La première fois que j'ai vraiment apprécié un ventre mou, c'était à 32 ans, quand j'ai commencé à coucher avec mon ami Jimmy. Avec une carrure trapue et une abondante pilosité, Jimmy est ce que la communauté gay appellerait un ours (il s'identifie comme pansexuel). Chaque fois que nous nous sommes réunis, j'ai pris le temps de me délecter de son ventre, de caresser les poils qui le recouvraient et d'attraper sa chair généreuse. Même après que nous ayons cessé de nous fréquenter, je ne pouvais pas résister à l'envie de lui serrer le ventre chaque fois que nous nous retrouvions.
Puis il y a eu Beth, avec sa chair à fossettes et sa peau veloutée qui me donnait l'impression de caresser un nuage à forme humaine. Et maintenant, il y a ma Lexi. Douce et sensuelle Lexi. Comme moi, elle a lutté avec son image corporelle pendant des années, mais n'a pas fait la paix avec elle avant d'avoir atteint son poids maximum. Comme Lexi me l'a expliqué, "Mon ventre est marqué de vergetures, coupé, cicatrisé et flasque, et je n'en suis pas amoureuse mais j'ai certainement appris à l'aimer, à l'accepter et à en profiter". J'adore chaque centimètre de Lexi, mais je chéris son ventre. J'ai l'habitude de faire une ligne directe vers son ventre, en embrassant un chemin tout en caressant sa peau douce, magnifiquement imparfaite, qui a accueilli et nourri deux bébés. Ce n'est que récemment que j'ai réalisé que si j'aimais tant son ventre, peut-être que ce n'était pas si impensable que le mien puisse être aimé de la même façon. Comme la plupart des femmes que je connais, il m'a été beaucoup plus facile d'admirer certains traits physiques chez les autres que chez moi. Mais j'essaie.

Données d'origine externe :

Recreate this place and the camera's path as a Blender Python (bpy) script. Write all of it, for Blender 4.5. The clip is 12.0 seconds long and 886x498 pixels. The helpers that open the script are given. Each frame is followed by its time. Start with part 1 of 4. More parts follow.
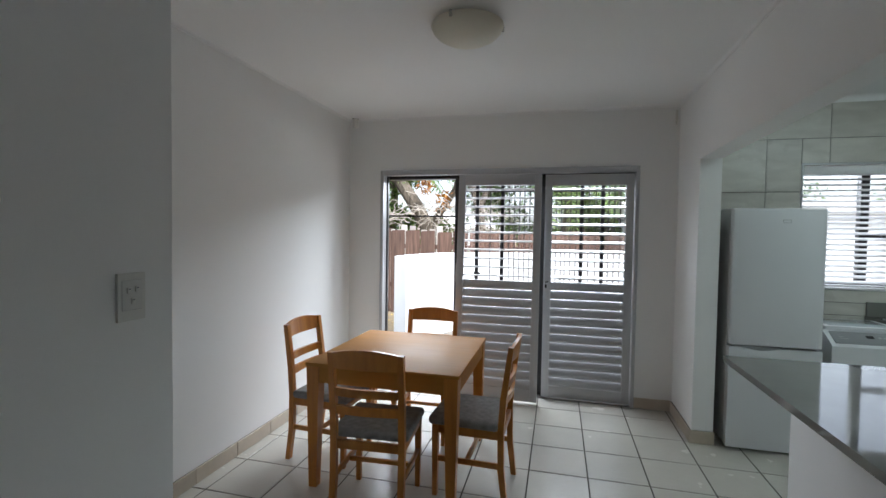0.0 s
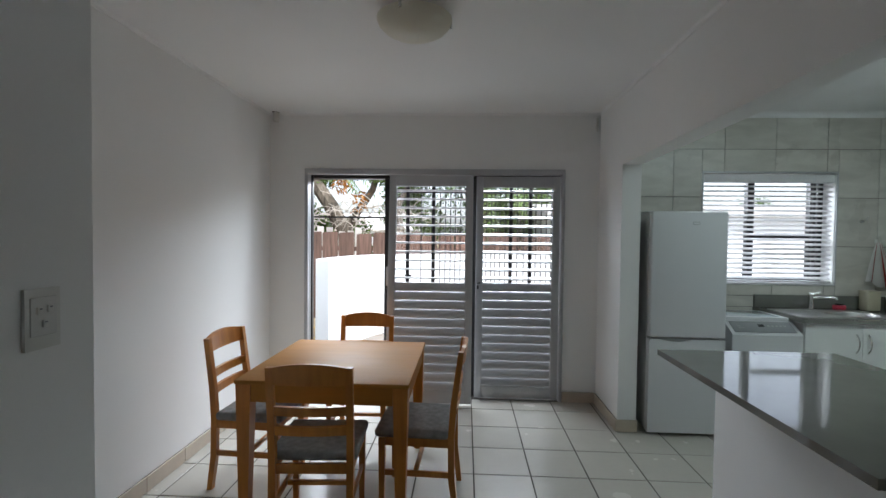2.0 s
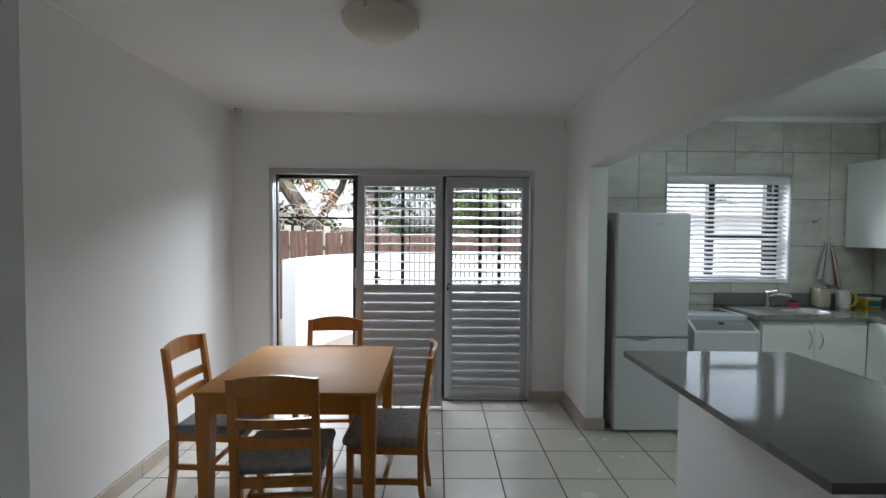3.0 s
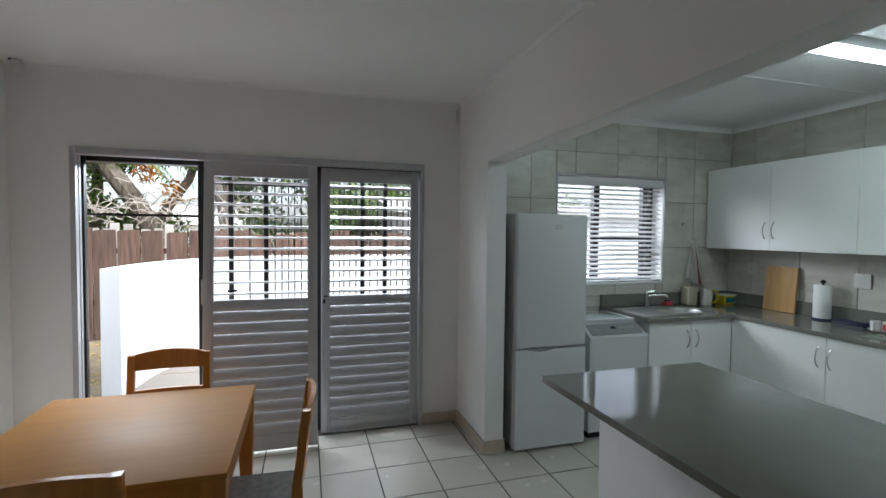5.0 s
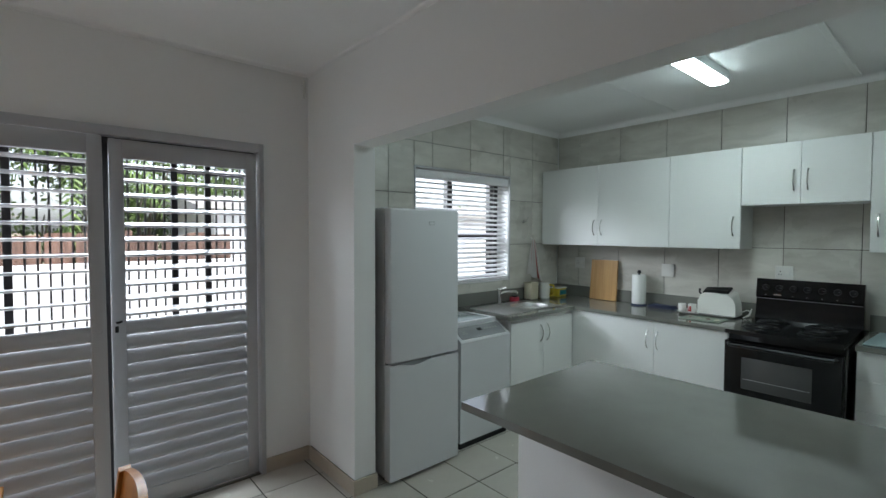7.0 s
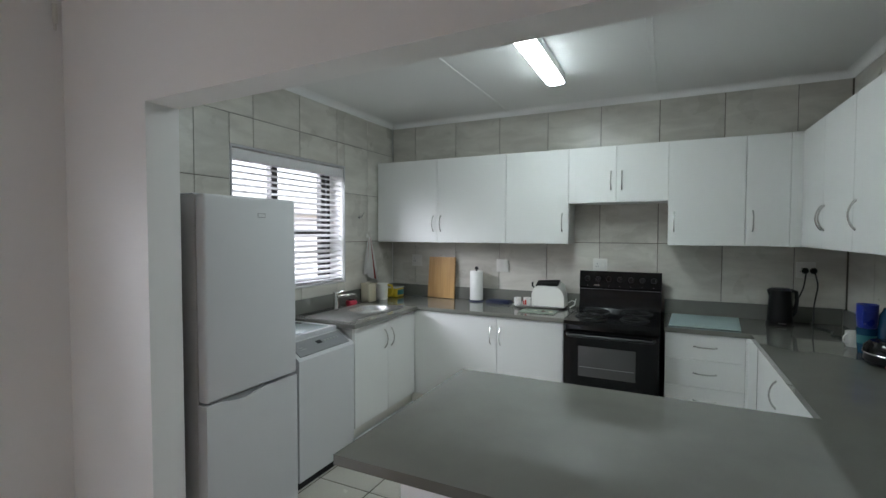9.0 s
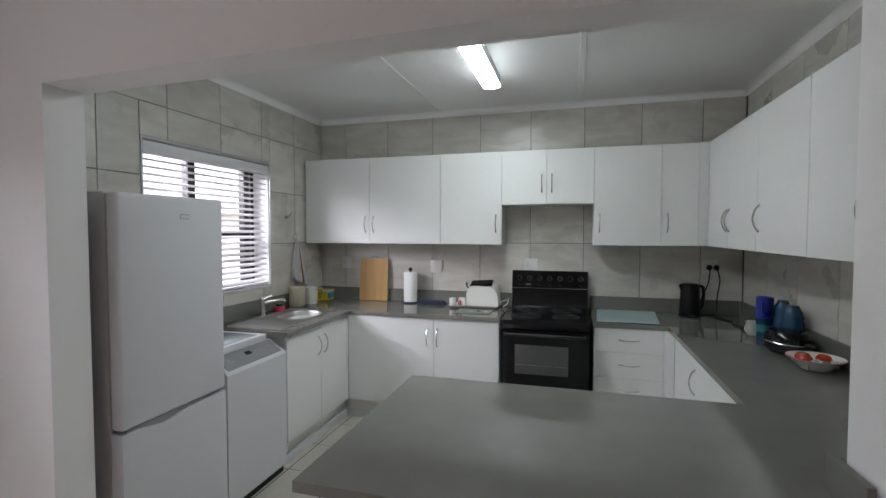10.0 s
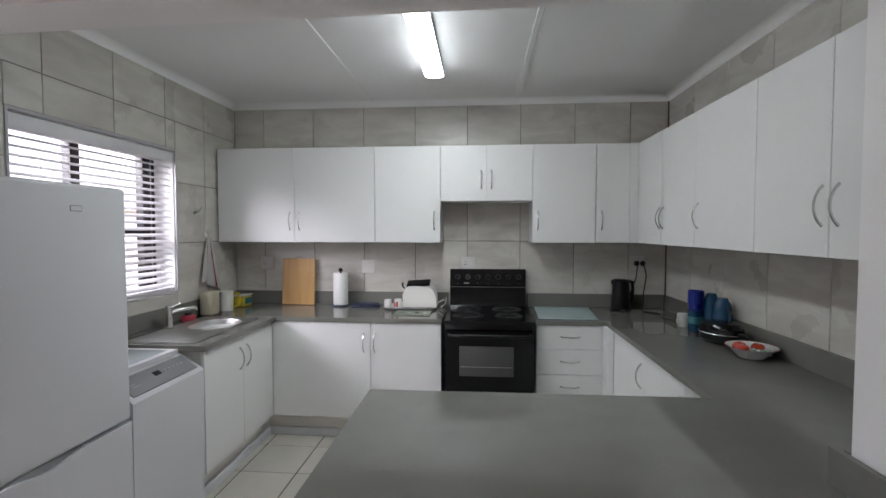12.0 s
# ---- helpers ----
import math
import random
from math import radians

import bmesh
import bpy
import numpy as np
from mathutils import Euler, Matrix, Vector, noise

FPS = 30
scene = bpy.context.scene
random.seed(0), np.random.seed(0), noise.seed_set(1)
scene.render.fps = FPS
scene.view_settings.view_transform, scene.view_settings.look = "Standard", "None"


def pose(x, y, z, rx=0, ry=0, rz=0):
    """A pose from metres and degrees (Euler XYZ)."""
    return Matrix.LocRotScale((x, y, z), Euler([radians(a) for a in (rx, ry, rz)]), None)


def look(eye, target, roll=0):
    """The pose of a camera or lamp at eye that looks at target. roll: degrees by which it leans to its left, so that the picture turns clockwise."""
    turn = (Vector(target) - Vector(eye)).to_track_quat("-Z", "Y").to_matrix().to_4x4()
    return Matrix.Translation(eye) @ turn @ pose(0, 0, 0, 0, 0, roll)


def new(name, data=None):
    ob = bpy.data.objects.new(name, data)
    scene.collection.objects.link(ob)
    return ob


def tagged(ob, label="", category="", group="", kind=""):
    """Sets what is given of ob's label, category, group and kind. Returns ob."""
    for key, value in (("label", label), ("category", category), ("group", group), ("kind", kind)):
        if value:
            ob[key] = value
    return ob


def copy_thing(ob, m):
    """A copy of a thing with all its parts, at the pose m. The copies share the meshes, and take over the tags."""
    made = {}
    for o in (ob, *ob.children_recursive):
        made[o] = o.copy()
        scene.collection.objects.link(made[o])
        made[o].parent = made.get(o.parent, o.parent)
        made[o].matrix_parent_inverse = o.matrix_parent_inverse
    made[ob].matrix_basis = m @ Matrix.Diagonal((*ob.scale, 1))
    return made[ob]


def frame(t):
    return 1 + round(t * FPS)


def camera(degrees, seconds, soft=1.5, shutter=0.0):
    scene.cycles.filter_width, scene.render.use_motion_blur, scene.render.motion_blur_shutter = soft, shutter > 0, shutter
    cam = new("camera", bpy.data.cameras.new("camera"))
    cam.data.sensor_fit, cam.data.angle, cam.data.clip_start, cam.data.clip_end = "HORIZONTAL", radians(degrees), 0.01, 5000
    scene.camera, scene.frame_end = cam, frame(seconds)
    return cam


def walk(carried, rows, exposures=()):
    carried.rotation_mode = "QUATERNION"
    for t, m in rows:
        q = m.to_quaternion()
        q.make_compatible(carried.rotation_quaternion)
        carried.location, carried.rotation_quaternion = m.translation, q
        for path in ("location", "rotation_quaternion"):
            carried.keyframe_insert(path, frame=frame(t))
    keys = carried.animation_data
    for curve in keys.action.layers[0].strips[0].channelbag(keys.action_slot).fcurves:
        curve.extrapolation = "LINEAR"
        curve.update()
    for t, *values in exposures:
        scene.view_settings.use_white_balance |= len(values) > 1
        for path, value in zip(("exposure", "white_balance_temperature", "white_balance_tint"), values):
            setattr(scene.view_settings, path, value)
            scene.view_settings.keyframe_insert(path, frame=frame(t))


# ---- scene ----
cam = camera(87.9, 12.0)
PATH = [
    (0, (0.359, 2.793, 1.492), (-0.127, 4.732, 1.425), 0.9),
    (0.5, (0.272, 2.836, 1.517), (-0.095, 4.801, 1.444), 0.7),
    (1, (0.242, 2.86, 1.516), (-0.035, 4.839, 1.447), 0.7),
    (1.5, (0.194, 2.863, 1.503), (0.009, 4.854, 1.442), 0.7),
    (2, (0.143, 2.86, 1.493), (0.044, 4.857, 1.437), 0.7),
    (2.5, (0.137, 2.853, 1.513), (0.098, 4.852, 1.449), 0.6),
    (4.3, (0.243, 3.245, 1.556), (0.567, 5.217, 1.476), 0.5),
    (4.5, (0.223, 3.306, 1.54), (0.616, 5.266, 1.471), 0.5),
    (5, (0.122, 3.471, 1.566), (0.695, 5.386, 1.492), 0.6),
    (5.5, (0.064, 3.602, 1.555), (0.816, 5.454, 1.491), 0.3),
    (6, (0.039, 3.775, 1.548), (0.983, 5.537, 1.478), 0.3),
    (6.5, (0.031, 3.939, 1.543), (1.17, 5.581, 1.476), 0.3),
    (7, (-0.014, 4.094, 1.547), (1.29, 5.609, 1.479), 0.2),
    (7.2, (0.014, 4.132, 1.558), (1.36, 5.611, 1.493), 0.2),
    (8.8, (0.147, 4.514, 1.519), (1.915, 5.446, 1.445), 0.4),
    (9, (0.168, 4.533, 1.527), (1.964, 5.409, 1.455), 0.1),
    (9.5, (0.184, 4.608, 1.535), (2.052, 5.318, 1.461), 0.0),
    (10, (0.167, 4.675, 1.545), (2.089, 5.223, 1.468), 0.0),
    (10.5, (0.16, 4.737, 1.541), (2.115, 5.149, 1.467), 0.1),
    (11, (0.156, 4.83, 1.547), (2.13, 5.143, 1.466), -0.0),
    (11.5, (0.214, 4.89, 1.538), (2.2, 5.105, 1.455), -0.1),
    (12, (0.314, 4.933, 1.532), (2.306, 5.092, 1.451), 0.0),
]
EXPOSURES = [(0, 2.6, 6000, 9), (2.5, 2.42, 6000, 9), (5.5, 2.38, 6000, 8), (7, 2.6, 6000, 8), (9, 2.8, 6200, 15), (10.5, 2.88, 6400, 24), (12, 2.95, 6400, 25)]
walk(cam, [(t, look(eye, target, roll)) for t, eye, target, roll in PATH], EXPOSURES)

# ---- world and sun ----
world = bpy.data.worlds.new("overcast_sky")
scene.world = world
world.use_nodes = True
wn, wl = world.node_tree.nodes, world.node_tree.links
sky = wn.new("ShaderNodeTexSky")
sky.sky_type = "NISHITA"
sky.sun_disc = False
sky.sun_elevation, sky.sun_rotation = radians(55), radians(128)
sky.air_density, sky.dust_density, sky.ozone_density = 1.0, 4.0, 0.5
pale = wn.new("ShaderNodeHueSaturation")
pale.inputs["Saturation"].default_value = 0.4
wl.new(sky.outputs[0], pale.inputs["Color"])
wl.new(pale.outputs[0], wn["Background"].inputs["Color"])
wn["Background"].inputs["Strength"].default_value = 0.1
sun = new("sun", bpy.data.lights.new("sun", "SUN"))
sun.data.energy, sun.data.angle, sun.data.color = 1.2, radians(20), (1.0, 0.96, 0.9)
sun.matrix_world = look((0, 0, 0), (-0.45, 0.35, -0.82))

# fill lamps added outdoors beyond the two openings to strengthen sky light indoors
def fill_lamp(name, m, wide, high, watts):
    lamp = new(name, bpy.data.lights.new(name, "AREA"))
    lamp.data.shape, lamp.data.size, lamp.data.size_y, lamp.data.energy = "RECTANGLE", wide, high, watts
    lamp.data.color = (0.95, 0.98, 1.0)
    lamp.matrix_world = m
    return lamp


fill_lamp("door_fill", look((-0.4, 9.7, 3.9), (-0.3, 6.0, 3.6)), 4.6, 2.6, 165)
fill_lamp("window_fill", look((3.3, 9.0, 3.35), (2.8, 6.8, 1.6)), 1.8, 0.9, 4.5)

# ---- materials ----
def surf(name, base, rough=0.5, metal=0.0, var=0.08, scale=3.0, grain=60.0, bump=0.05, spread=0.06, coat=0.0, random_tone=0.0, ior=1.5):
    """A plain surface with broad stains, fine grain and fine relief."""
    m = bpy.data.materials.new(name)
    m.use_nodes = True
    n, l = m.node_tree.nodes, m.node_tree.links
    b = n["Principled BSDF"]
    b.inputs["Metallic"].default_value = metal
    b.inputs["IOR"].default_value = ior
    b.inputs["Coat Weight"].default_value = coat
    co = n.new("ShaderNodeTexCoord")
    big, fine = n.new("ShaderNodeTexNoise"), n.new("ShaderNodeTexNoise")
    big.inputs["Scale"].default_value, big.inputs["Detail"].default_value = scale, 5
    fine.inputs["Scale"].default_value, fine.inputs["Detail"].default_value = grain, 3
    place = co.outputs["Object"]
    if random_tone:
        own, off, moved = n.new("ShaderNodeObjectInfo"), n.new("ShaderNodeVectorMath"), n.new("ShaderNodeVectorMath")
        off.operation, moved.operation = "SCALE", "ADD"
        off.inputs[0].default_value = (17.3, 11.1, 23.7)
        l.new(own.outputs["Random"], off.inputs["Scale"])
        l.new(co.outputs["Object"], moved.inputs[0])
        l.new(off.outputs[0], moved.inputs[1])
        place = moved.outputs[0]
    l.new(place, big.inputs["Vector"])
    l.new(place, fine.inputs["Vector"])
    add = n.new("ShaderNodeMath")
    add.operation = "MULTIPLY_ADD"
    add.inputs[1].default_value = 0.35
    l.new(fine.outputs[0], add.inputs[0])
    l.new(big.outputs[0], add.inputs[2])
    tone = n.new("ShaderNodeMapRange")
    tone.inputs["From Min"].default_value, tone.inputs["From Max"].default_value = 0.3, 1.05
    tone.inputs["To Min"].default_value, tone.inputs["To Max"].default_value = 1 - var, 1 + var
    l.new(add.outputs[0], tone.inputs["Value"])
    last = tone.outputs[0]
    if random_tone:
        info = n.new("ShaderNodeObjectInfo")
        r = n.new("ShaderNodeMapRange")
        r.inputs["To Min"].default_value, r.inputs["To Max"].default_value = 1 - random_tone, 1 + random_tone
        l.new(info.outputs["Random"], r.inputs["Value"])
        mul = n.new("ShaderNodeMath")
        mul.operation = "MULTIPLY"
        l.new(r.outputs[0], mul.inputs[0])
        l.new(last, mul.inputs[1])
        last = mul.outputs[0]
    col = n.new("ShaderNodeVectorMath")
    col.operation = "SCALE"
    col.inputs[0].default_value = base
    l.new(last, col.inputs["Scale"])
    l.new(col.outputs[0], b.inputs["Base Color"])
    rr = n.new("ShaderNodeMapRange")
    rr.inputs["From Min"].default_value, rr.inputs["From Max"].default_value = 0.3, 0.7
    rr.inputs["To Min"].default_value, rr.inputs["To Max"].default_value = max(0.02, rough - spread), min(1, rough + spread)
    l.new(big.outputs[0], rr.inputs["Value"])
    l.new(rr.outputs[0], b.inputs["Roughness"])
    if bump:
        bp = n.new("ShaderNodeBump")
        bp.inputs["Strength"].default_value, bp.inputs["Distance"].default_value = bump, 0.003
        l.new(fine.outputs[0], bp.inputs["Height"])
        l.new(bp.outputs[0], b.inputs["Normal"])
    return m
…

Il n'y a pas si longtemps, j'ai demandé à mes partenaires, Lexi et Eric, s'ils me trouvaient séduisante grâce à mon ventre ou malgré lui, et leurs réponses m'ont surprise. "C'est comme un bras ou une jambe", m'a dit Lexi. "Pour moi, il ne s'agit pas d'une partie du corps en particulier, c'est tout ton ensemble." Eric est d'accord. Et c'est là que ça m'a frappé. Je ne suis pas seulement mon ventre. C'est une partie de moi et c'est important, mais il y a toute une personne qui y est attachée. Ma confiance en moi est peut-être ébranlée et, à ce jour, les premières scènes de Clueless me donnent des flashbacks de ces sentiments d'inadéquation, mais en apprenant à aimer mon ventre flasque, j'apprends à m'aimer moi-même.